Ignacio Camacho-ABC
- El único patrimonio moral de las víctimas es la dignidad para no traicionarse a sí mismas colaborando en una hipocresía
Algo funciona mal cuando en el homenaje del Congreso a las víctimas del terrorismo van a faltar las asociaciones que representan a quienes durante más tiempo lo han sufrido. Esa ausencia voluntaria desenmascara la hipocresía de un acto que carece de sentido en el contexto político de la creciente normalización de Bildu. La aproximación del Gobierno a los herederos del proyecto de ETA ha cobrado un carácter progresivo y cada vez más despojado de prejuicios a medida que su mayoría parlamentaria empezaba a correr peligro; se trata de un proceso destinado a blanquear el pasado cubriéndolo con un velo de olvido para otorgar al partido posterrorista una condición de aliado legítimo. Pero esa intención es incompatible con la de honrar
a los caídos, cómo mínimo mientras esté pendiente un rechazo explícito de los crímenes y una condena siquiera teórica de los asesinos. Y aunque los colectivos de víctimas han comprendido hace mucho que el sufrimiento «mola» poco en un marco social de forzoso optimismo, no les queda otro remedio que negarse a colaborar en la construcción de ese relato ficticio. A estas alturas su único patrimonio es la libertad de conservar el gesto digno para mirarse al espejo sin traicionarse a sí mismos.

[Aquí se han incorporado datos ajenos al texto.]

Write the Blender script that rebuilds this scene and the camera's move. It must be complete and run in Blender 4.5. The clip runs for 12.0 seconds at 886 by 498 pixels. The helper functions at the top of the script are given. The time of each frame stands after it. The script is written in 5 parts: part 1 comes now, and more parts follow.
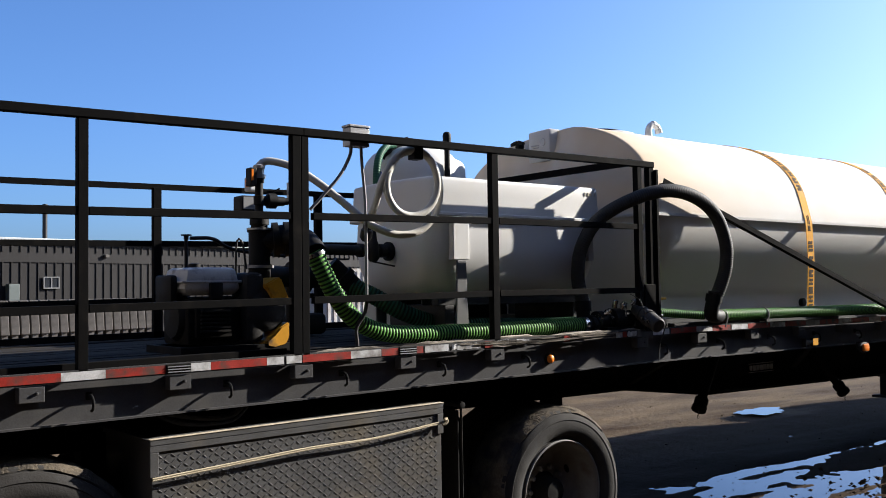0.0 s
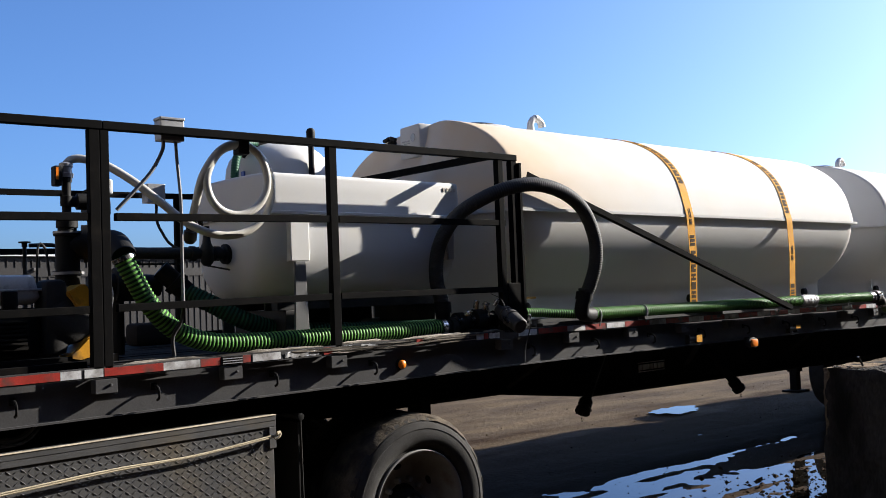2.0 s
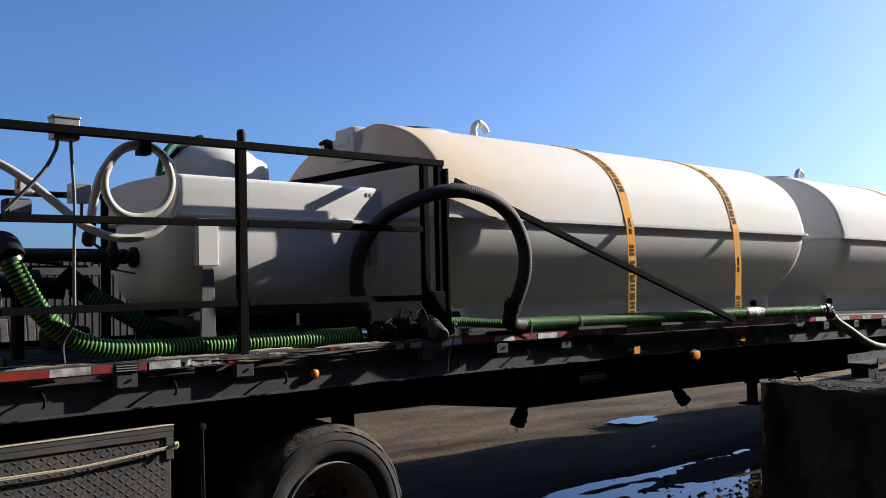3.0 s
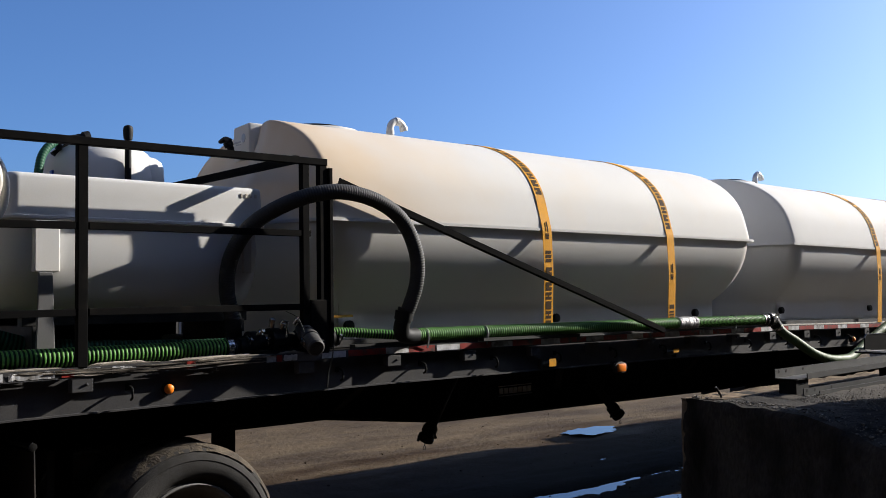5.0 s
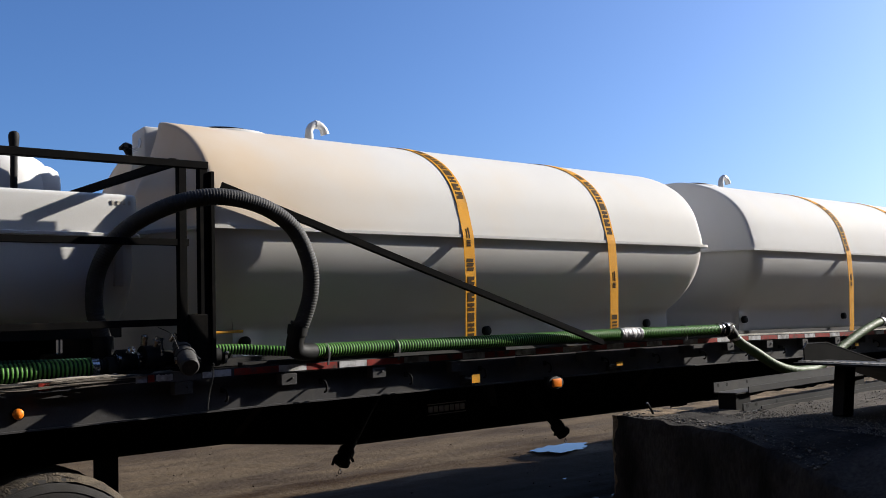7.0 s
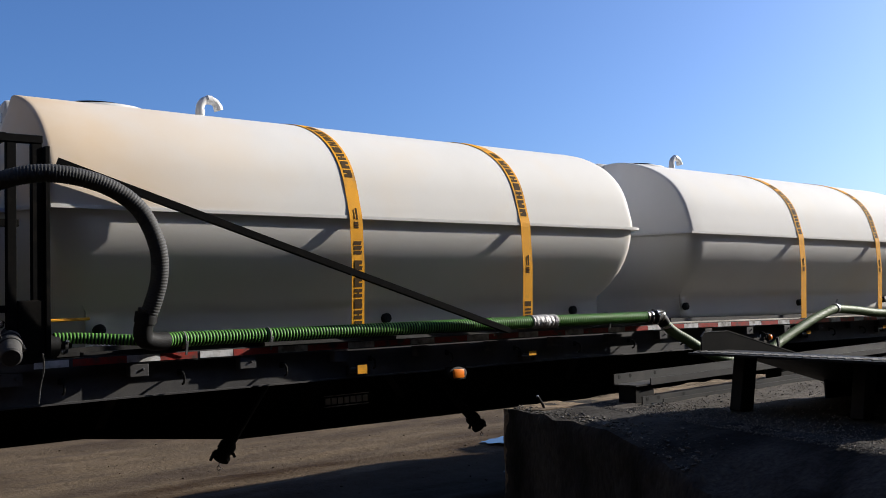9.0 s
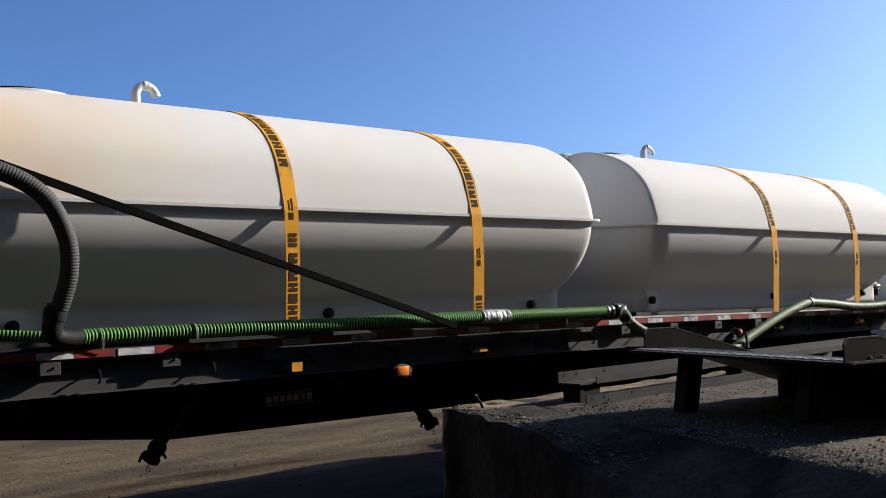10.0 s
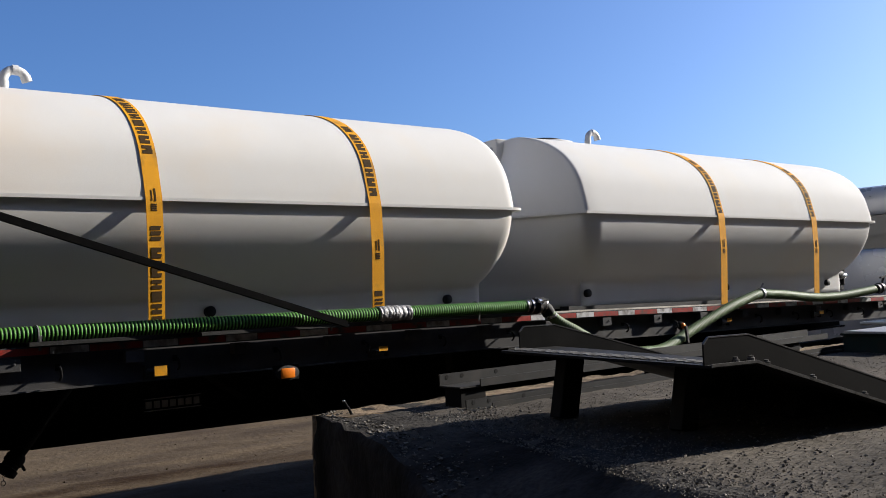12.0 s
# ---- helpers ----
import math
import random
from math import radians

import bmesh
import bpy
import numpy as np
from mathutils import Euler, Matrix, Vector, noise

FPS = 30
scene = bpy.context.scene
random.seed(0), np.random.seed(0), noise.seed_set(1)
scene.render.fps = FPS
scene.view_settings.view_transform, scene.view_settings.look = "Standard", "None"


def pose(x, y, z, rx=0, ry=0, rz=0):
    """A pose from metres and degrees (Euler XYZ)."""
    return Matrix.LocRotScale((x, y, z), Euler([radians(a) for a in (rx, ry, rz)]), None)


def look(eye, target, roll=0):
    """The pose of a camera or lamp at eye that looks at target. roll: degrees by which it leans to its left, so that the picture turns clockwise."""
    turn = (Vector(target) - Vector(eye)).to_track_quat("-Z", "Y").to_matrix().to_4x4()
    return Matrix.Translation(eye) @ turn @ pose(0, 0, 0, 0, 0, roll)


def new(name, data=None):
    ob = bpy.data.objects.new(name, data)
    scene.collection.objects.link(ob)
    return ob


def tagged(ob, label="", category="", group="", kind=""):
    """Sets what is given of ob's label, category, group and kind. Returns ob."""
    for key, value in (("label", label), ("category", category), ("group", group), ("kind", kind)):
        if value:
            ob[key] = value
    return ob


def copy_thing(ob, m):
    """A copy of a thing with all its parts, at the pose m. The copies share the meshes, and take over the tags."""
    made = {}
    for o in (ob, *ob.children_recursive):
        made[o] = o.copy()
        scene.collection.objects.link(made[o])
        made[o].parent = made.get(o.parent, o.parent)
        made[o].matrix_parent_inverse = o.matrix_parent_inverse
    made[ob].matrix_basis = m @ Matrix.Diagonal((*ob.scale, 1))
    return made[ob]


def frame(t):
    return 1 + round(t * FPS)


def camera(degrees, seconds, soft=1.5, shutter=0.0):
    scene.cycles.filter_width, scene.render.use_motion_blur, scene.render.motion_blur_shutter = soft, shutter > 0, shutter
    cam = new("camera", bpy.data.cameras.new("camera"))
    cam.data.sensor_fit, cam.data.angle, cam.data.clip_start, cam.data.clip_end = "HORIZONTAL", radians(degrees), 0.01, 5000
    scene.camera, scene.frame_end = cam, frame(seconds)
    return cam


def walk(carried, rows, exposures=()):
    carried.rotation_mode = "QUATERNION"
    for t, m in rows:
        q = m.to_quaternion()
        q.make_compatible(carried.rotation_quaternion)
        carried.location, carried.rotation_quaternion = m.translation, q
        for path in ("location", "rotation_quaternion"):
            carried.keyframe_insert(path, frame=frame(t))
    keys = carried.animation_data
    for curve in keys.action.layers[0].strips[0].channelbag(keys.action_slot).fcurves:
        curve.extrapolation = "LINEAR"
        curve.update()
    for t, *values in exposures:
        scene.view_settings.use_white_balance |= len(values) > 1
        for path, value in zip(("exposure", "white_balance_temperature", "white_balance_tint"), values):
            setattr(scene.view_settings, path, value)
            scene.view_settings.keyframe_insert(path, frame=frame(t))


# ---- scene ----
cam = camera(50.0, 12.0, soft=0.9)
PATH = [
    (0, (-0.354, 0.058, 1.833), (0.884, 1.627, 1.916), -0.8),
    (0.5, (-0.242, 0.024, 1.836), (1.029, 1.567, 1.909), -1.5),
    (1, (-0.014, 0.029, 1.817), (1.283, 1.55, 1.89), -0.4),
    (1.5, (0.193, 0.008, 1.821), (1.485, 1.533, 1.903), -1.1),
    (2, (0.351, -0.082, 1.796), (1.665, 1.423, 1.888), -2.2),
    (2.5, (0.573, -0.202, 1.837), (1.872, 1.317, 1.925), -0.8),
    (3, (0.756, -0.244, 1.811), (2.088, 1.245, 1.91), -1.3),
    (3.2, (0.839, -0.257, 1.789), (2.186, 1.218, 1.887), -1.3),
    (4.8, (1.496, -0.383, 1.821), (2.817, 1.114, 1.941), -1.6),
    (5, (1.58, -0.42, 1.841), (2.902, 1.077, 1.944), -0.9),
    (5.5, (1.739, -0.468, 1.812), (3.053, 1.036, 1.918), -1.8),
    (6, (1.976, -0.46, 1.825), (3.285, 1.048, 1.951), -0.7),
    (6.5, (2.182, -0.523, 1.805), (3.487, 0.987, 1.94), -1.4),
    (6.7, (2.257, -0.496, 1.809), (3.566, 1.011, 1.945), -1.8),
    (8.3, (2.937, -0.691, 1.809), (4.199, 0.855, 1.936), -0.3),
    (8.5, (3.035, -0.689, 1.792), (4.296, 0.859, 1.917), -1.0),
    (9, (3.258, -0.724, 1.782), (4.54, 0.808, 1.89), -1.7),
    (9.5, (3.516, -0.761, 1.799), (4.759, 0.803, 1.893), -1.2),
    (10, (3.714, -0.764, 1.787), (4.994, 0.77, 1.878), -1.7),
    (10.5, (3.959, -0.742, 1.775), (5.231, 0.798, 1.88), -1.3),
    (11, (4.152, -0.759, 1.775), (5.437, 0.77, 1.881), -3.2),
    (11.5, (4.381, -0.812, 1.762), (5.653, 0.728, 1.864), -2.5),
    (12, (4.594, -0.889, 1.774), (5.855, 0.661, 1.851), -2.3),
]
walk(cam, [(t, look(eye, target, roll)) for t, eye, target, roll in PATH], [(0.0, 1.47), (2.0, 1.42), (2.5, 1.42), (3.0, 1.08), (5.0, 1.02), (8.5, 0.98), (12.0, 0.98)])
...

La memoria del holocausto etarra se ha vuelto antipática. Hijas, madres y hermanas de los muertos, que se sobrepusieron a la tragedia con determinación de vestales de la democracia, van ahora clamando como troyanas entre la indiferencia de una sociedad resignada. Soportan el acercamiento de presos a sus casas, el recibimiento de los criminales con bienvenidas multitudinarias, la presencia institucional de quienes no hace mucho jaleaban los atentados y pintaban dianas en las fachadas. Albergan un sentimiento de derrota moral, de desamparo, de postergación en un ambiente político y civil que ya no desea recordar un pasado dramático. Se han convertido en fantasmas melancólicos que de vez en cuando se aparecen para reclamar en tono amargo su derecho a escapar del fracaso, al menos a que la historia se escriba en términos exactos y no acabe en un ominoso parangón entre los que murieron y los que mataron. Tampoco piden tanto: sólo que prevalezca la verdad sin maquillajes y que se cumpla aquel pacto arrumbado que exigía como requisito de paz el reconocimiento del daño.
En vez de eso, sin un solo signo de contrición, Bildu es un actor relevante en el Parlamento. Goza de la complicidad de los separatistas y de Podemos, los portavoces del Gobierno tratan a sus diputados con deferencia y respeto, cuando no con pleitesía, y han firmado con ellos un ignominioso acuerdo que parece la base de futuros consensos. Las víctimas no se han autoexcluido, han quedado orilladas en un marco de vacío y de desprecio. No pintan nada hoy en esa ceremonia de fingimiento; se les oye mejor y más claro cuando se expresan con el lenguaje del silencio.